There is an interesting report in the Times on a case, Williams v Richmond Court (Swansea) Ltd (heard on 14 December 2006), on disability discrimination. The landlord was appealing against the Judge’s finding against him at first instance that he discriminated against 81 year old tenant Mrs Williams who had requested he install a stair lift, as she found it difficult to use the stairs.
The Court of Appeal found that the landlords did not discriminate, as the reason they had refused to install the stair lift was not because Mrs Williams was disabled. The reasons given by them for refusing consent included, (i) that the other tenants had voted against the proposal; (ii) aesthetics; (iii) the cost of repair; (iv) inconvenience to the residents as a whole; and (v) the Disability Rights Commission code of practice made it clear that it was not under any duty to make reasonable adjustments to the premises.
The Court of Appeal said that Judges have to carry out a two-stage exercise. First, it was necessary to identify the relevant act or omission on the part of the appellant, and second, it was necessary to look to comparators to see if they were or would have been treated differently.
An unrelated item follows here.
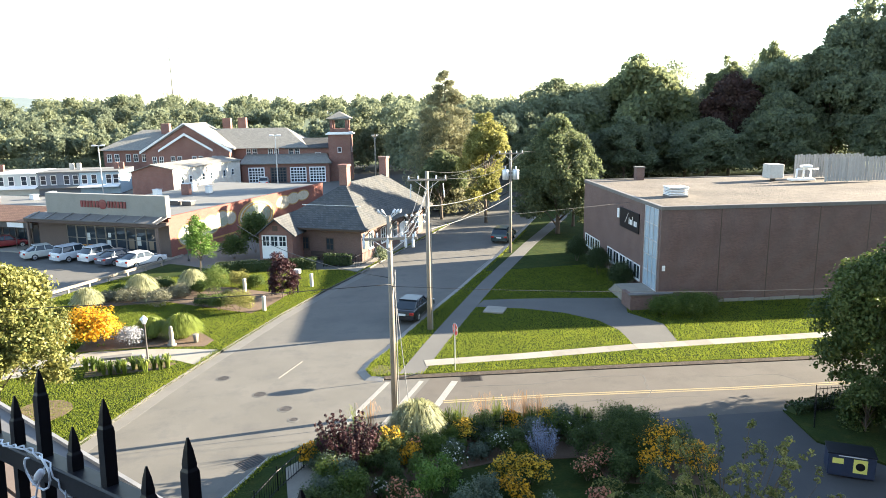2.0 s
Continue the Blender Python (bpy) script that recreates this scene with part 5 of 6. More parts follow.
M_WIREPALE = surf("bare_cable", (0.16, 0.16, 0.165), (0.24, 0.24, 0.24), 20, 3, 0.5, 0.0, metal=0.2)
for a, b, s, r in (((7.9, 44.6, 10.55), (21.2, 67.6, 10.5), 0.9, 0.012), ((9.2, 44.6, 10.9), (22.4, 67.4, 10.65), 0.8, 0.012), ((10.3, 44.4, 10.45), (23.6, 67.2, 10.5), 0.9, 0.012), ((21.2, 67.6, 10.5), (51, 119, 10.3), 1.2, 0.012), ((23.6, 67.2, 10.5), (53, 119, 10.3), 1.2, 0.012)):
    wire("thin overhead power line along the street", a, b, s, r)
for z0, z1, s in ((8.6, 7.4, 0.45), (7.05, 6.0, 0.35)):
    wire("thick grey overhead cable along the street", (9.1, 44.6, z0), (22.3, 67.3, z1), s, 0.022, M_WIREPALE)
wire("black overhead cable across the junction", (4.75, 32.1, 6.72), (-40, 38.5, 6.5), 0.5, 0.02)
wire("black overhead cable across the junction", (4.75, 32.1, 6.62), (70, 29, 6.6), 1.7, 0.012)
wire("black overhead cable across the lawn", (9.1, 44.6, 7.6), (70, 70, 8.0), 0.8, 0.009)
wire("black service cable to the depot", (4.7, 32.3, 7.0), (-4.5, 66.5, 4.6), 0.7, 0.022)
wire("black service cable to the depot", (4.7, 32.3, 7.3), (8.0, 69.0, 3.6), 0.8, 0.014)
for dx, z in ((0.0, 8.8), (0.3, 8.9), (0.8, 8.9)):
    wire("pale service drop between the two poles", (4.75 + dx, 32.1, z), (9.1 - 0.2 * dx, 44.5, 9.6), 0.5, 0.014, M_WIREPALE)
wire("pale stay wire down to the kerb", (4.75, 32.3, 8.2), (5.4, 31.4, 0.1), 0.0, 0.02, M_WIREPALE)
wire("pale riser cable on the pole", (4.95, 32.2, 7.4), (4.95, 32.1, 0.6), 0.0, 0.025, M_WIREPALE)
for dx in (0.3, 0.75, 1.1):
    wire("pale jumper wire between the poles", (4.75 + dx, 32.0, 9.1), (8.4 + dx, 44.4, 10.3), 0.7, 0.01, M_WIREPALE)

# ---- cars ----
M_TYRE = surf("tyre_rubber", (0.015, 0.015, 0.016), (0.03, 0.03, 0.03), 30, 5, 0.8, 0.2)
M_RIM = surf("wheel_rim", (0.4, 0.4, 0.41), (0.55, 0.55, 0.56), 20, 5, 0.35, 0.0, metal=0.7)
M_LAMP_RED = surf("tail_lamp", (0.3, 0.02, 0.015), (0.45, 0.03, 0.02), 20, 5, 0.25, 0.0)
M_LAMP_CLEAR = glassy("head_lamp", (0.6, 0.62, 0.65), 0.1)


def paint(name, c):
    m, n, l, p = nodes_of(name)
    tc = n.new("ShaderNodeTexCoord").outputs["Object"]
    k = noise_of(n, l, tc, 3, 5)
    l.new(ramp_mix(n, l, k, tuple(v * 0.9 for v in c), c, 0.3, 0.7), p.inputs["Base Color"])
    p.inputs["Roughness"].default_value, p.inputs["Metallic"].default_value = 0.32, 0.1
    p.inputs["Coat Weight"].default_value = 0.3
    return m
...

Here, none of the reasons given by the landlord for refusing consent related to Mrs Williams’ disability. The underlying complaint was that the they had failed to put her in a better position than that to which she was entitled by her underlease, namely by failing to take positive action and providing consent to the installation of the stair-lift.
Landlords will no doubt feel fairly pleased at this judgment. I am sorry I am unable to provide a BAILLI link but the case does not appear to have been reported there yet.